Этот искусственный иностранный бродяга-скиталец, некий, так сказать, Мельмот современного авантюрного чтива, и мыслит столь же искусственным языком приключенческой литературы.
Язык героев Грина, так же как и язык автора, литературен, часто неряшлив и переводен.
Вот несколько примеров:
«С переводом на четвертое отделение мои мечты о жизни начали определяться в сторону одиночества и, как прежде, путешествий, но уже в виде определенного желания морской службы» («Автобиографическая повесть»).
«— Девушка должна много спать и есть, — рассеянно возразил Битт-Бой. Но он тут же стряхнул тяжелое угнетение: — Оба ли глаза я целовал?
— Ни один ты не целовал, скупец.
— Нет, кажется, целовал левый… Правый глаз, значит, обижен. Дай-ка мне этот глазок… — и он получил его вместе с его сиянием.
Но суть таких разговоров не в словах бедных наших, и мы хорошо знаем это. Попробуйте такой разговор подслушать — вам будет грустно, завидно и жалко: вы увидите, как бьются две души, пытаясь звуками передать друг другу аромат свой».
И, однако, несмотря на то, что творчество Грина прежде всего поражает отчетливыми чертами второсортной авантюрной беллетристики, оно должно быть выделено из такой литературы.
Что же делает творчество Грина принципиально интересным? Почему Грина так высоко ценят многие писатели? Почему Грина так высоко ценили писатели из содружества «Серапионовы братья»? Чем интересен для современной критики творческий опыт Грина?
2
Пересмотрим рецензии на отдельные книги Грина.

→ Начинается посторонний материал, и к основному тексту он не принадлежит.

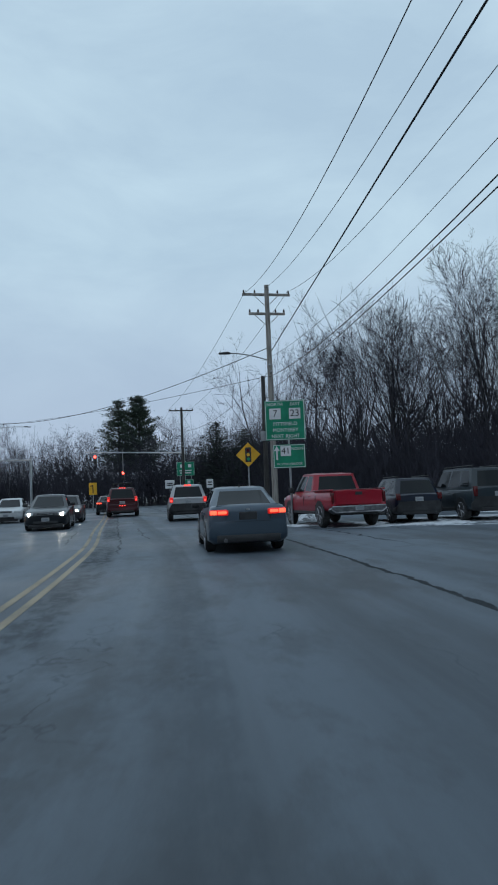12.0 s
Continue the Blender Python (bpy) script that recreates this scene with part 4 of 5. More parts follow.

С. Динамов («Книгоноша», 1925, № 35) отмечает влияние на Грина Хаггарда и Киплинга. Г. Лелевич («Печать и революция», 1925, III) указывает на влияние Гофмана, Эдгара По и Стивенсона. А. Черновский («Книга и революция» 1923, I) говорит также и о Конан-Дойле. Я. Фрид («Новый мир», 1926, 1) устанавливает сходство Грина с Джозефом Конрадом и Г. Уэллсом.
И так далее и так далее.
Все эти рецензенты правы. Мало того, список этот можно значительно увеличить. Сам Грин указывает на большинство своих источников, цитируя их авторов в эпиграфах к своим рассказам.
Эдгар По, Радклиф, Сервантес, Свифт, Гофман, Стивенсон, Купер, де Фо, Джозеф Конрад, Уэллс, Майн-Рид, Густав Эмар, Луи Жаколио, Понсон дю Террайль, Уильки Коллинз, Шатобриан — вот литературные имена, которые мы находим в произведениях Грина.
Европейский авантюрный роман — с одной стороны, с другой — детективный роман и, наконец, английский роман и новелла «школы ужасов» — от Радклиф и до Эдгара По, — такова та литература, которая воспитала Грина.
Собственные жизненные скитальчества прибавили к этому книжному богатству большое количество всяческих наблюдений. И, черпая из этого обширного арсенала, Грин построил характерный мир своих произведений.